Before returning to the orphanage, the group stopped to play with the local cats and dogs. People were out walking their pets, and seeing the children’s excited smiles, they came up to them and allowed the youngsters to play with their puppies. It is unclear who had more fun, the children who squealed with glee, or the puppies with wagging tails who jumped up on their laps for more cuddles. Everyone was smiling and enjoyed the peaceful and calm evening before returning to the facility just in time to read the Evening Prayers as a family.

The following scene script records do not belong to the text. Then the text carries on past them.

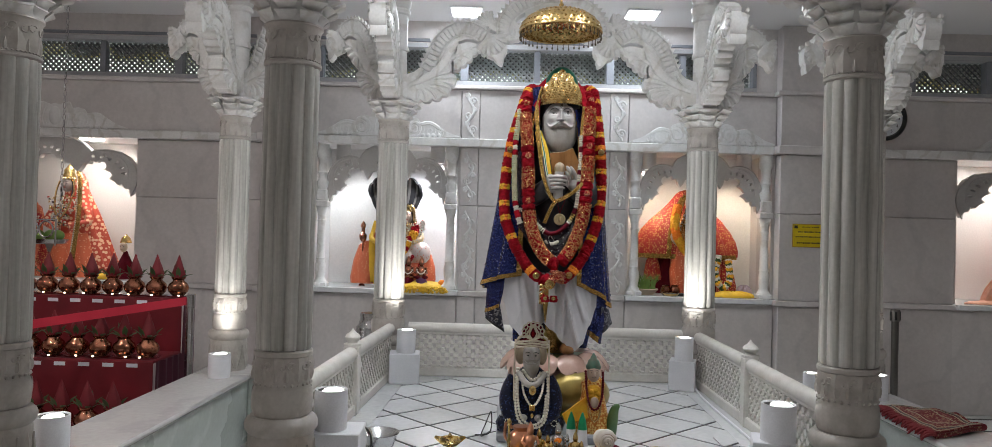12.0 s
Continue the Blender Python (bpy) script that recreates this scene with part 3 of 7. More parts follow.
# ---- the raised platform, its floor and the ring round it ----
X0, X1, Y0, Y1 = -1.19, 1.19, -1.34, 1.27
plat = tagged(part("platform", Solid().box(X0, X1, Y0, Y1, FLOOR, -0.009, 0.003), GREENISH, at=pose(0.009, 0, 0, 0, 0, -1.06)), "raised marble platform under the large statue", "platform", kind="structure")
fl = plat
part("joint_bed", Solid().box(-0.90, 0.90, -1.02, 1.05, -0.009, -0.003, 0.0005), BLACKSTONE, fl)
for a, b, c, d in ((X0 - 0.02, -0.884, Y0 - 0.02, Y1), (0.884, X1 + 0.02, Y0 - 0.02, Y1), (-0.882, 0.882, Y0 - 0.02, -1.004), (-0.882, 0.882, 1.034, Y1)):
    part("border_slab", Solid().box(a, b, c, d, -0.008, 0.0, 0.002), TILE, fl)


def clipped(poly, xmin, xmax, ymin, ymax):
    for axis, lim, sgn in ((0, xmin, 1), (0, xmax, -1), (1, ymin, 1), (1, ymax, -1)):
        out = []
        for i, p in enumerate(poly):
            q = poly[(i + 1) % len(poly)]
            pin, qin = sgn * (p[axis] - lim) >= 0, sgn * (q[axis] - lim) >= 0
            if pin:
                out.append(p)
            if pin != qin:
                t = (lim - p[axis]) / (q[axis] - p[axis])
                out.append((p[0] + t * (q[0] - p[0]), p[1] + t * (q[1] - p[1])))
        poly = out
        if not poly:
            return poly
    return poly


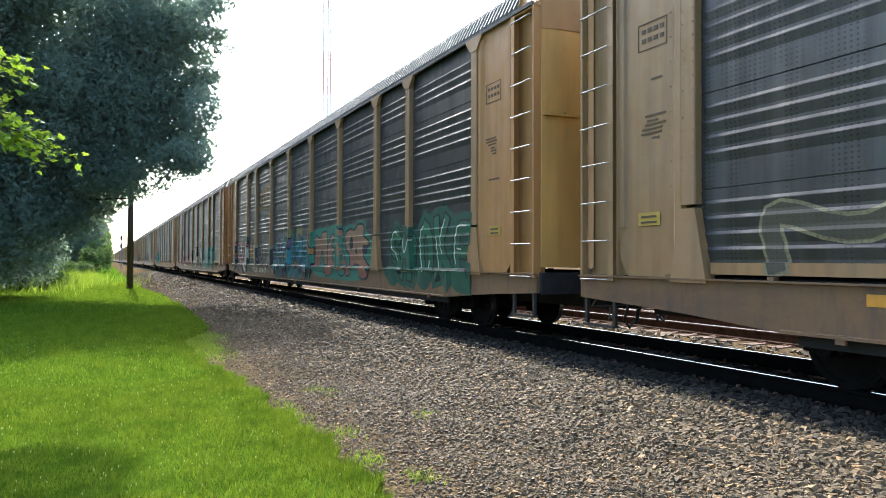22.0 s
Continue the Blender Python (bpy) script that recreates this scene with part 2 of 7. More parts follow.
@once
def grass_mat():
    """Grass blades: hue differs from blade to blade and in patches; light comes through them."""
    mat, t, p = nodes_of("grass_blade")
    v = coords(t, vary=False)
    col, rnd = island_mix(t, (0.022, 0.07, 0.004), (0.23, 0.32, 0.03))
    col = mix(t, ramp(t, noise_tex(t, v, 1.1, 4), 0.35, 0.65, 0, 0.45), col, (0.15, 0.20, 0.014))
    col = mix(t, ramp(t, noise_tex(t, v, 2.4, 6, 0.7), 0.44, 0.62, 0, 0.88), col, (0.035, 0.095, 0.008))
    col = mix(t, ramp(t, noise_tex(t, v, 7.0, 4, 0.6), 0.56, 0.7, 0, 0.8), col, (0.20, 0.28, 0.04))
    col = mix(t, ramp(t, noise_tex(t, v, 22, 3, 0.6), 0.5, 0.6, 0, 0.7), col, (0.018, 0.05, 0.005))
    t.links.new(col, p.inputs["Base Color"])
    p.inputs["Roughness"].default_value = 0.7
    p.inputs["Specular IOR Level"].default_value = 0.06
    tr = t.nodes.new("ShaderNodeBsdfTranslucent")
    t.links.new(mix(t, 0.25, col, (0.27, 0.32, 0.012)), tr.inputs["Color"])
    ms = t.nodes.new("ShaderNodeMixShader")
    ms.inputs[0].default_value = 0.5
    t.links.new(p.outputs[0], ms.inputs[1])
    t.links.new(tr.outputs[0], ms.inputs[2])
    t.links.new(ms.outputs[0], t.nodes["Material Output"].inputs["Surface"])
    return mat


@once
def leaf_mat(a, b, through_light=0.45, warm=0.4):
    """Leaves and blades that let light through; the hue differs from piece to piece."""
    mat, t, p = nodes_of("leaf")
    col, _ = island_mix(t, a, b)
    t.links.new(col, p.inputs["Base Color"])
    p.inputs["Roughness"].default_value = 0.6
    p.inputs["Specular IOR Level"].default_value = 0.12
    tr = t.nodes.new("ShaderNodeBsdfTranslucent")
    t.links.new(mix(t, warm, col, (0.30, 0.38, 0.012)), tr.inputs["Color"])
    ms = t.nodes.new("ShaderNodeMixShader")
    ms.inputs[0].default_value = through_light
    t.links.new(p.outputs[0], ms.inputs[1])
    t.links.new(tr.outputs[0], ms.inputs[2])
    t.links.new(ms.outputs[0], t.nodes["Material Output"].inputs["Surface"])
    return mat


@once
def wood_mat(rgb):
    mat, t, p = nodes_of("weathered_wood")
    v = coords(t, (9, 9, 0.8))
    col = mix(t, ramp(t, noise_tex(t, v, 2.0, 6), 0.35, 0.7), rgb, tuple(c * 0.35 for c in rgb))
    t.links.new(col, p.inputs["Base Color"])
    p.inputs["Roughness"].default_value = 0.85
    bump(t, p, noise_tex(t, v, 6, 4), 0.6, 0.01)
    return mat


@once
def plain(rgb, rough=0.7):
    mat, t, p = nodes_of("painted")
    v = coords(t)
    t.links.new(mix(t, ramp(t, noise_tex(t, v, 6, 4), 0.45, 0.75, 0, 0.5), rgb, tuple(c * 0.6 for c in rgb)), p.inputs["Base Color"])
    p.inputs["Roughness"].default_value = rough
    return mat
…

The Mission Team was honored to sit down to a late dinner this night with the orphanage administrator Tatyana Valko. As they enjoyed fresh potatoes sprinkled with dill, and fresh green salads, the team reminisced about the week’s activities. The seminarians shared their impressions concerning the education of the children, their wonderful manners, and polite demeanor. They laughed about the skits, and the slippery floors after the bubbles from the previous day. Each took turns thanking Pani Tatyana for her hard work and dedication to these young innocent children. In appreciation for their visit, donations, and love expressed for the orphans, she in turn thanked them by presenting each team member with a diploma of gratitude. With mutual respect and thankfulness, final words were exchanged as the seminarians tried to cover their yawns, betraying their weariness, as they stood to retreat to their rooms.
With the day’s excitement behind them, the children settled down for the night. The peals of laughter which had echoed through the building all day long died away, and were replaced with silence, broken only by a child giggling in their sleep. As the breeze faded away and stillness engulfed the town, the moon rose in the sky, keeping watch over the occupants of the orphanage as they slumbered.